*PROVIDED DATA:*

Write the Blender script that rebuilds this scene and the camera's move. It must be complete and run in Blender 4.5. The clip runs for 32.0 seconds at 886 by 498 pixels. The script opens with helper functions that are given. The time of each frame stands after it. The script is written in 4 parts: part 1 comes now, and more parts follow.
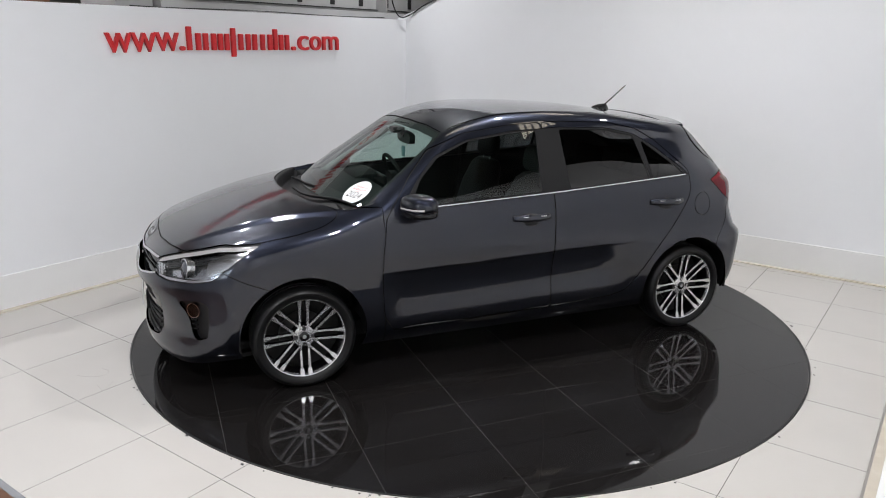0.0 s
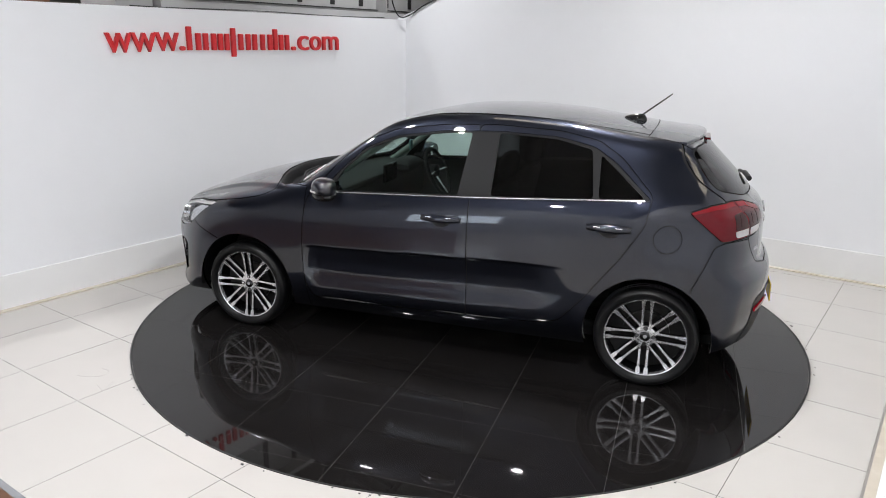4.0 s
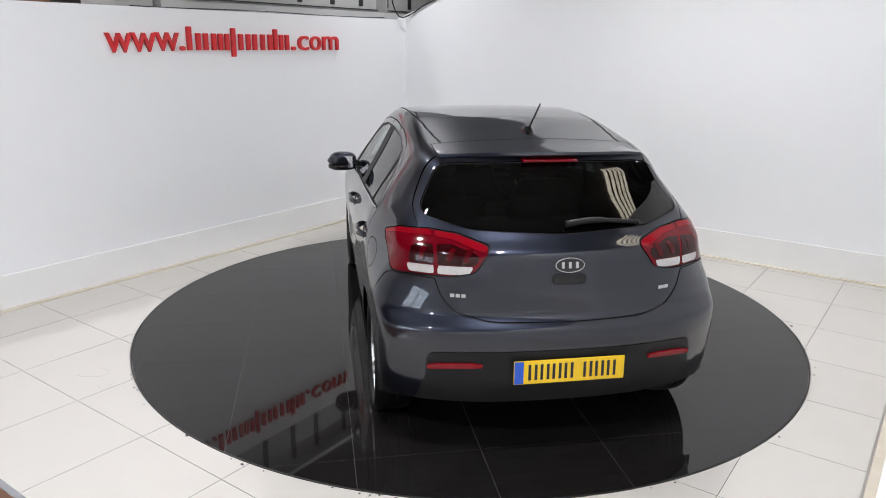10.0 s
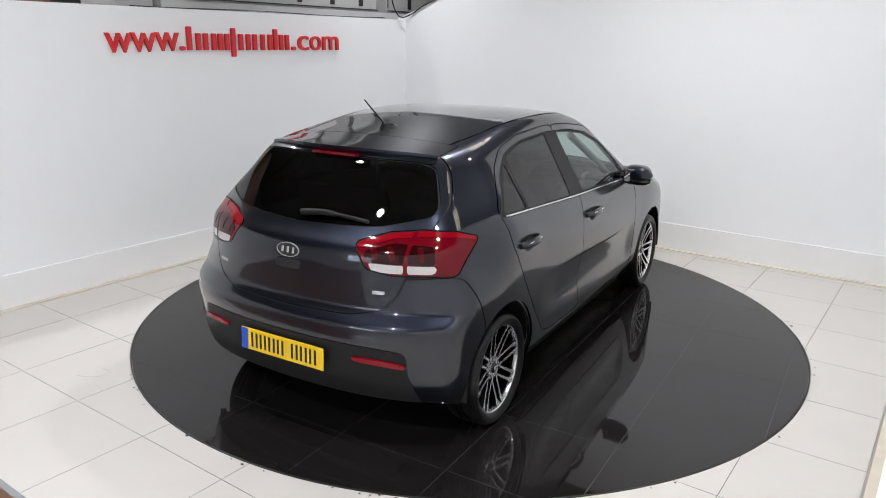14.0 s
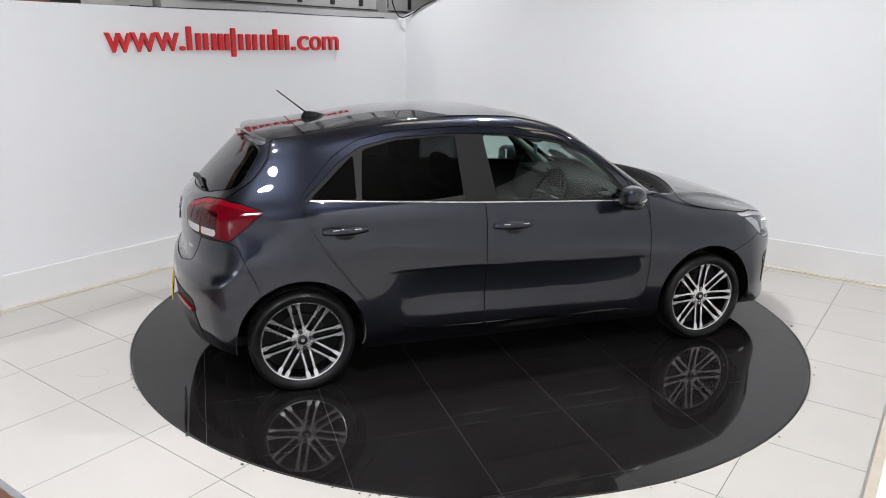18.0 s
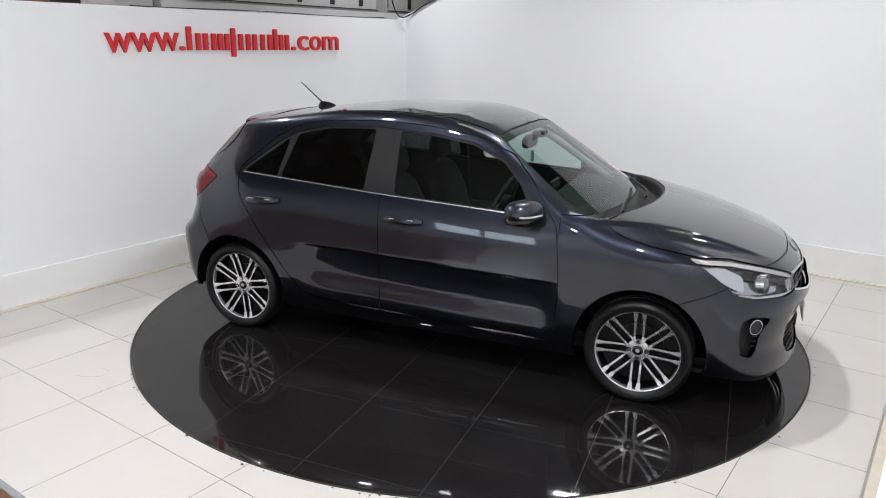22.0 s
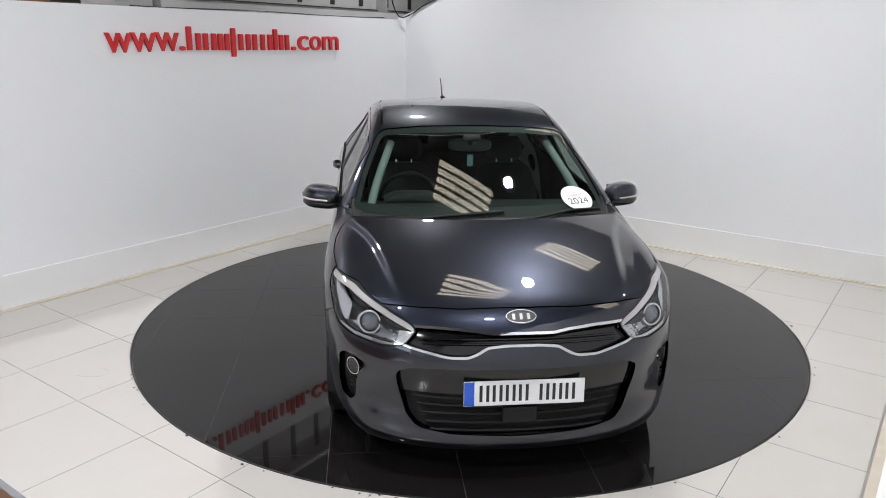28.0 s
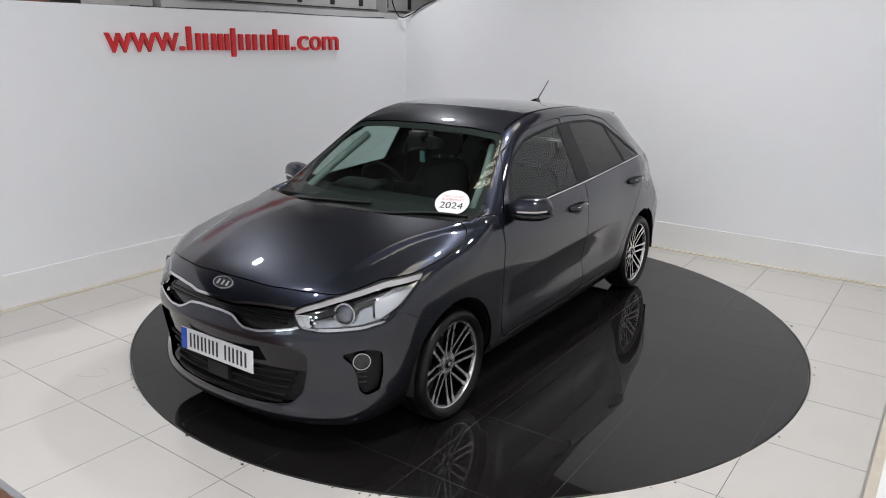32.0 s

*WHAT NEEDS TO BE DONE:*
Ignore the images and quote every line of the listing exactly.

*TASK RESULT:*
Write the Blender script that rebuilds this scene and the camera's move. It must be complete and run in Blender 4.5. The clip runs for 32.0 seconds at 886 by 498 pixels. The script opens with helper functions that are given. The time of each frame stands after it. The script is written in 4 parts: part 1 comes now, and more parts follow.
0.0 s
4.0 s
10.0 s
14.0 s
18.0 s
22.0 s
28.0 s
32.0 s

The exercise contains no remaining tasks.